The process through which one business buys and integrates another, taking on its operations, assets, and liabilities is known as absorption. In this case, the acquired company will disappear as a distinct legal entity and the acquiring company becomes the only entity to carry forward the business operations. Depending on the level of assimilation, there are many kinds of absorption, like Complete absorption, partial absorption, and reverse absorption.

Difference Between Amalgamation and Absorption:

Basis

Amalgamation

Absorption

Process

Combining two or more businesses to create a new organization

The purchasing and absorbing of one business by another.

Result

A new legal entity is formed.

The absorbed company vanishes off the map as an independent entity.

Legal framework

Adherence to certain legislation pertaining to amalgamations.

Adherence to certain absorption laws.

Financial consideration

Paying shareholders a consideration or exchanging shares.

Payment to the shareholders of the purchased firm as consideration.

Impact on staff and management

Staff and management are integrated into the recently established organization

Impact on management and staff of purchased firm varies.

Complexities

Integrating the resources, systems, and procedures of merging businesses.

Integration of the operations, assets, or liabilities of the acquired firm.

Competition

May lead to a rise in competitiveness and market share.

Increases market share and gets rid of competitors.

Access to resources

Integrates resources, knowledge, and market presence.

Obtains the absorbed company’s technology, client bases, or assets.

Risk and cost synergies

Enhanced financial stability and shared risks.

Integration leads to cost benefits and operational efficiencies.

Conclusion

Amalgamation creates a completely new legal entity. The original companies involved cease to exist, and their assets and liabilities become part of the new company. On the other hand in absorption one existing company takes over another. The acquiring company retains its identity, while the absorbed company disappears. Amalgamation is a true merger, creating a brand new company. Absorption is a takeover, with one company dominating the other. Ultimately, both amalgamation and absorption can be effective strategies for business growth and consolidation. The key is to carefully evaluate your objectives and choose the method that best suits your needs.

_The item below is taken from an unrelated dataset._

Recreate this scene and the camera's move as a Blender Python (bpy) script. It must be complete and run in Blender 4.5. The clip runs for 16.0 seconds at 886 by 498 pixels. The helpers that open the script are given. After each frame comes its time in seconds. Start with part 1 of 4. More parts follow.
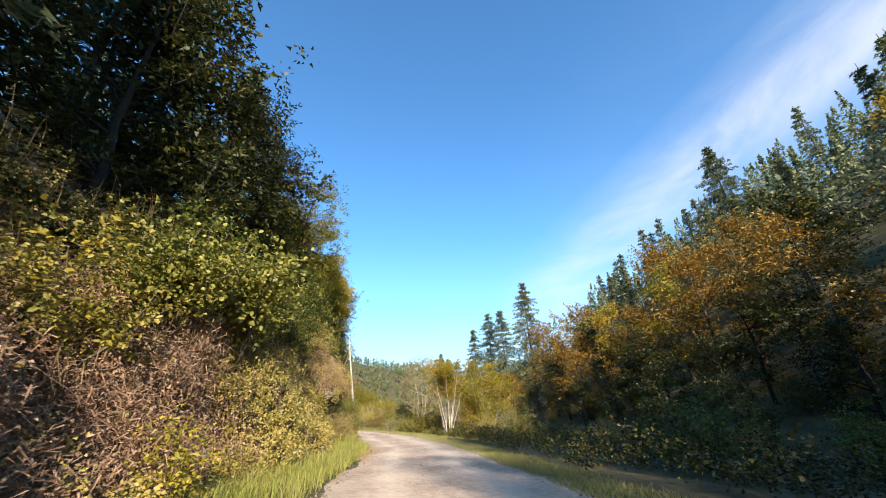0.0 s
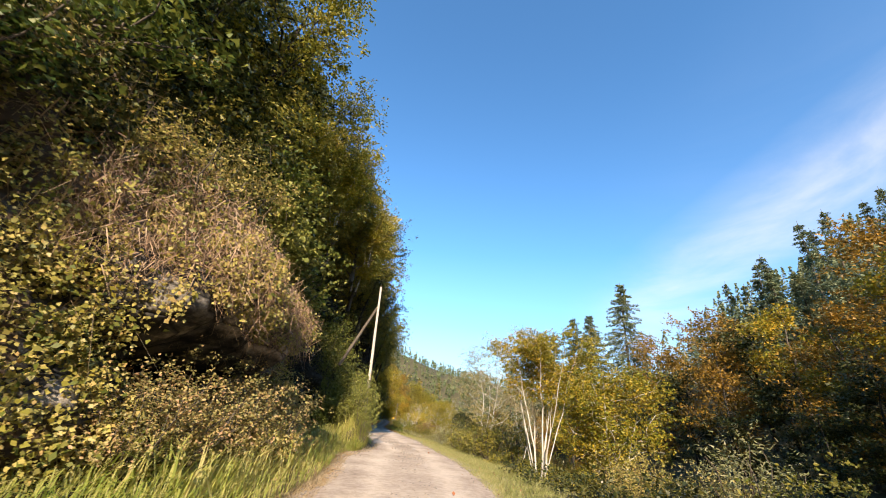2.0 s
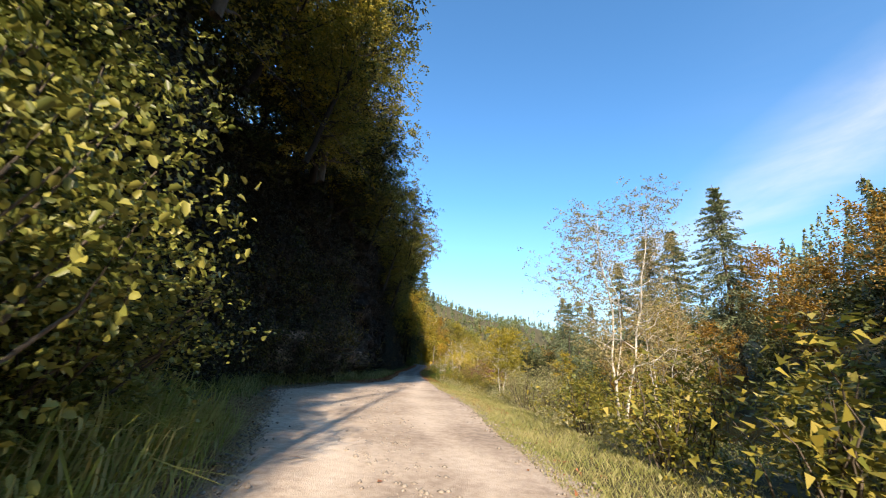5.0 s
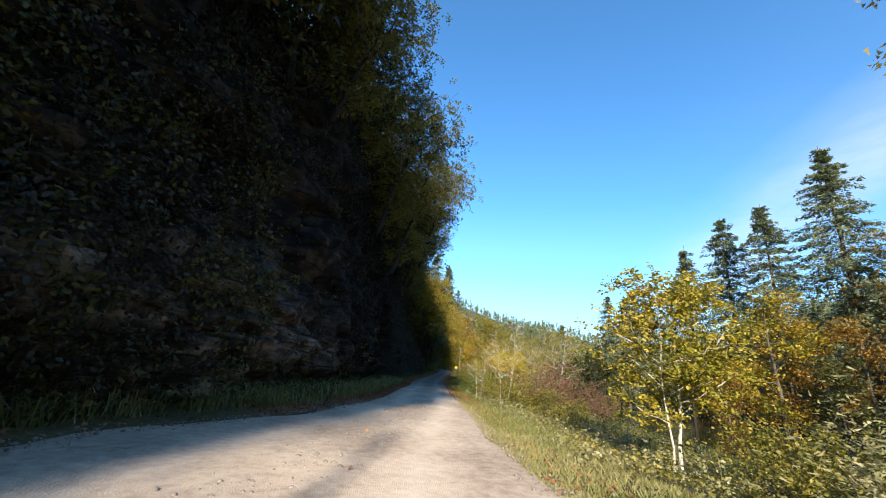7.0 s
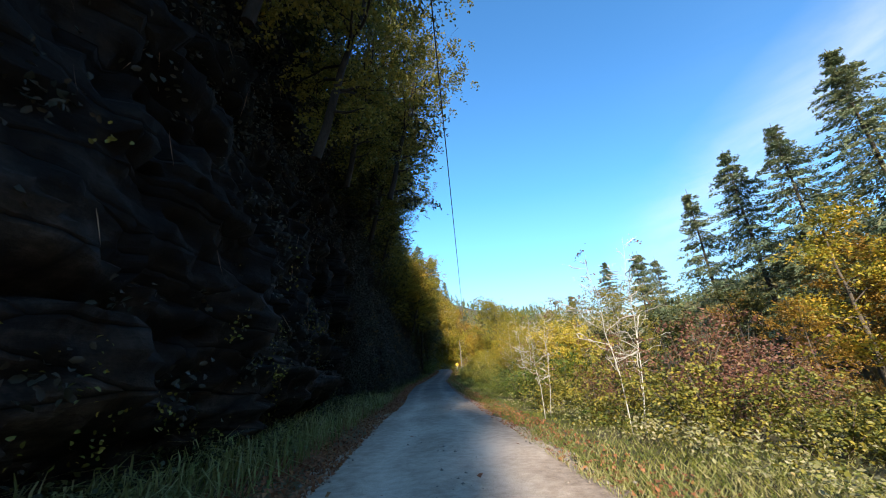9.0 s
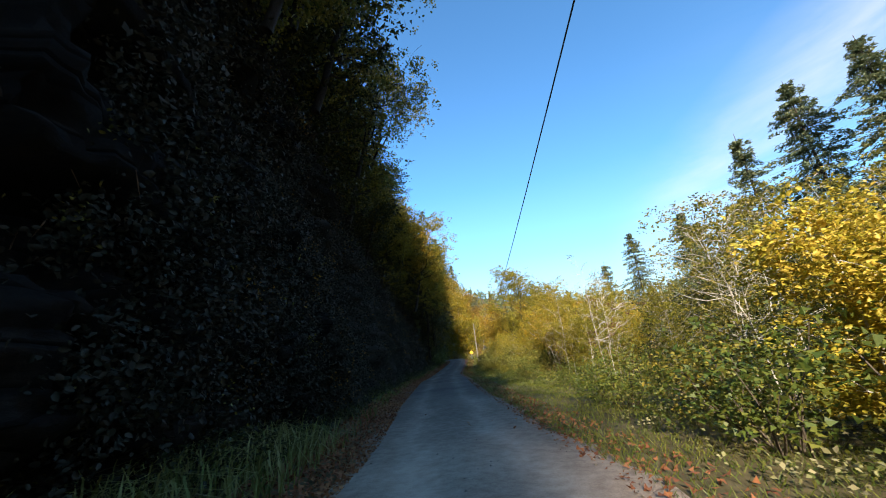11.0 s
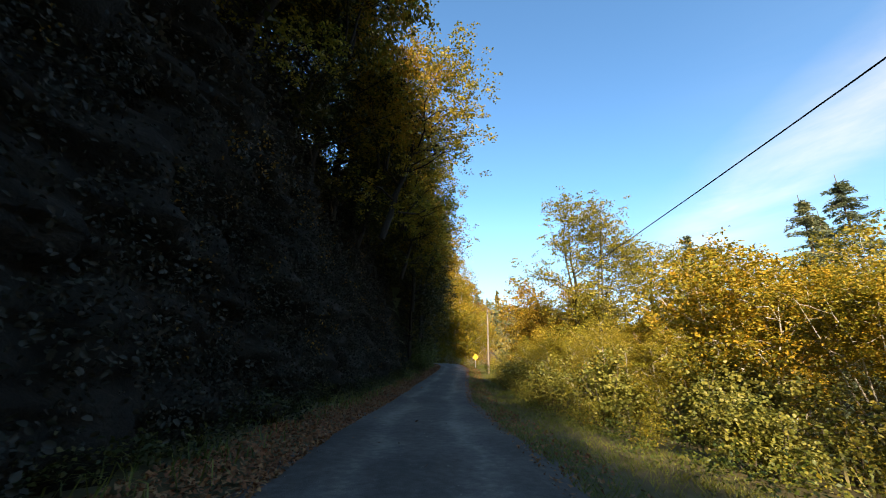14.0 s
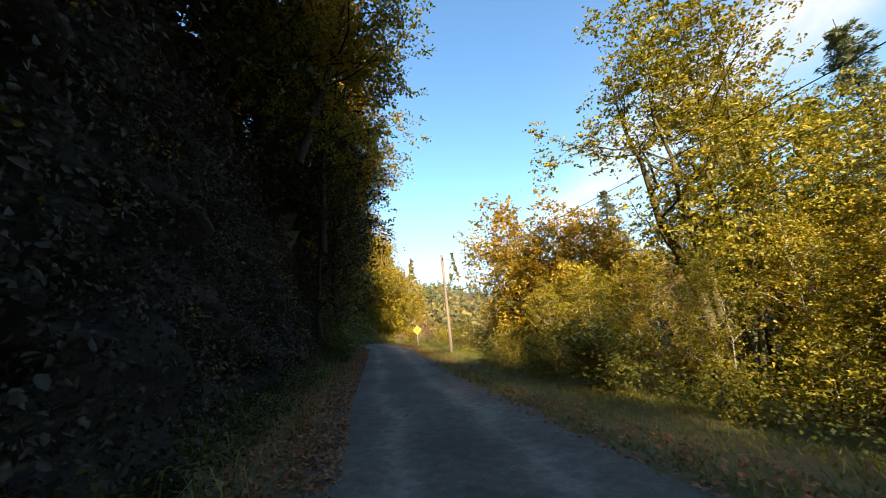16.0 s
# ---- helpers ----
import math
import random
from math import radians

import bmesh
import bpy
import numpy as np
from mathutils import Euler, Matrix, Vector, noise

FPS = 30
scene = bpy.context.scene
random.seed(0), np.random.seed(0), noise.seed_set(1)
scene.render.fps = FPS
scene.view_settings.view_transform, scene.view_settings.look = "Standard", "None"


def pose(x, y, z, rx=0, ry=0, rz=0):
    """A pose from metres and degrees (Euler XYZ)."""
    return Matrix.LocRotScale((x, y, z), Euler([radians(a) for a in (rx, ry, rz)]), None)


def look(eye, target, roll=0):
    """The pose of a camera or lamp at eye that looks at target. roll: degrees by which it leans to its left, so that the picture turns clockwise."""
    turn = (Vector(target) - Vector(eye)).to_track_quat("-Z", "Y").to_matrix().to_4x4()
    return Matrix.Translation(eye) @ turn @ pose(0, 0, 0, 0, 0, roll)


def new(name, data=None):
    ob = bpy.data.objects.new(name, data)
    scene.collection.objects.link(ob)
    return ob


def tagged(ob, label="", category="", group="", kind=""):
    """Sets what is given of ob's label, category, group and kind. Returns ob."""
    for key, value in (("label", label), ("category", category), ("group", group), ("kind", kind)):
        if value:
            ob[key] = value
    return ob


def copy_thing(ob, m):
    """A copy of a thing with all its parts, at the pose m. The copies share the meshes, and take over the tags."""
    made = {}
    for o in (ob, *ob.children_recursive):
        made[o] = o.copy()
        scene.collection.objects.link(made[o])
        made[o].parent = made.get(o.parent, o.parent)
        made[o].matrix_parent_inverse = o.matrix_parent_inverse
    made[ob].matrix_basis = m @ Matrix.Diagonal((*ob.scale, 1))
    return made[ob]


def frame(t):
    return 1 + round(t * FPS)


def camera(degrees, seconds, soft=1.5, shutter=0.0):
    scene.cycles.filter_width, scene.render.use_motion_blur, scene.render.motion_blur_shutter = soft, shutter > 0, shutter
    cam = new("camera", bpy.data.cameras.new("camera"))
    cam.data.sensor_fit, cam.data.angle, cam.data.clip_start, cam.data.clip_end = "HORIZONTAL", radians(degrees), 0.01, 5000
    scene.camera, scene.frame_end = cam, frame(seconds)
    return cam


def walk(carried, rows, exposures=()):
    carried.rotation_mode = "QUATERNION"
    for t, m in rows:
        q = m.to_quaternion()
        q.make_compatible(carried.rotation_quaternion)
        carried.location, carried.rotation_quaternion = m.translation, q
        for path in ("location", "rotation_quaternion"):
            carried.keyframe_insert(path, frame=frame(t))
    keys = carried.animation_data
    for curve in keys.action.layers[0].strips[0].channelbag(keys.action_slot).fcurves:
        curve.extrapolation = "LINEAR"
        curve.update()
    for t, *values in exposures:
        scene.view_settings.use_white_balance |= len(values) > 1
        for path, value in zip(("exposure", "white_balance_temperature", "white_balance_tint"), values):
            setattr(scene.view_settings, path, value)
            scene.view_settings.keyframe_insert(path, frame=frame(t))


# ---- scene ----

Amalgamation and Absorption: FAQs

What are the benefits of amalgamation and absorption?

Both offer benefits like economies of scale, increased market share, access to new resources, and potential for improved efficiency.

Are there any drawbacks to amalgamation and absorption?

Challenges can include complex integration processes, potential cultural clashes between merging companies, and regulatory hurdles.

Who is involved in approving amalgamation and absorption?

The process typically involves approval from shareholders, boards of directors, and potentially regulatory bodies depending on the jurisdiction.

How is the ownership structure of the new entity determined in an amalgamation?

The ownership structure is usually based on the pre-merger valuations of the involved companies. Shareholders receive shares in the new entity proportionate to their stake in the originals.

How is the value of the absorbed company determined?

Factors like assets, liabilities, market position, and future potential all play a role in determining the compensation offered to the absorbed company’s shareholders.